Cependant, la stratégie du gouvernement fédéral est d’exiger que les provinces investissent dans l’éducation postsecondaire en français, poursuit Rémi Léger.

«C’est une façon pour le fédéral de s’assurer que les provinces soutiennent aussi les francophones hors Québec, que la francophonie ce n’est pas juste une question fédérale ; c’est une question qui concerne les deux paliers de gouvernement», conclut le professeur Léger.

Une «nouvelle vision» des langues officielles présentée dans les prochaines semaines?

«Je pense que la question de l’éducation postsecondaire est importante, et dans le contexte du renforcement de la Loi sur les langues officielles, on va vouloir trouver une façon d’aider nos institutions, que ce soit scolaires, de santé, bref, tout ce qui est clé à la vitalité d’une communauté linguistique. Et au cours des prochaines semaines, j’aurai l’occasion de présenter la nouvelle vision en matière de langues officielles pour notre gouvernement», affirme Mélanie Joly.

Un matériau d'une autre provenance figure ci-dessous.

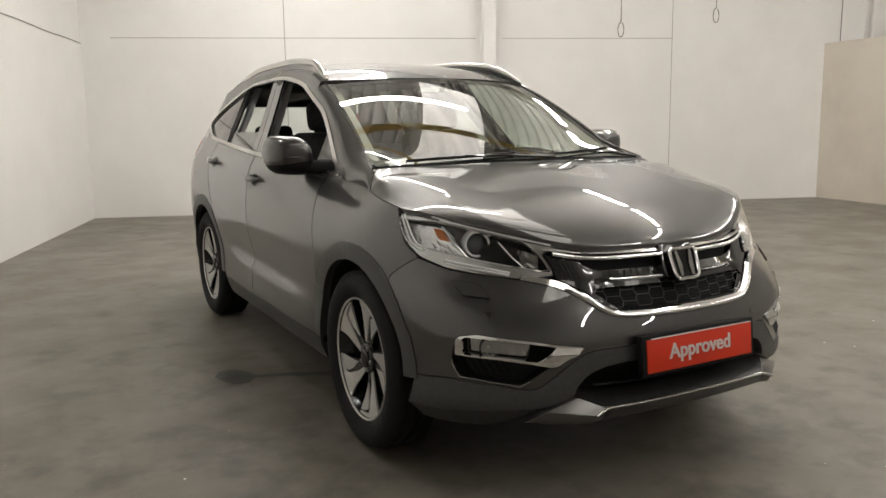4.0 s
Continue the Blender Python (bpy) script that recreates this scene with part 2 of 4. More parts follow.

Pour Alain Rayes, le projet de modernisation de la Loi sur les langues officielles traine en longueur : «Depuis des années, les consultations ont été faites en Commission parlementaire, au Sénat, le Commissaire aux langues officielles a déposé son rapport. Tout le monde est d’accord, tout le monde revendique un projet de loi pour qu’on puisse avancer. Et la ministre n’a même pas fait ce simple exercice là de donner une date d’échéance avant les fêtes.»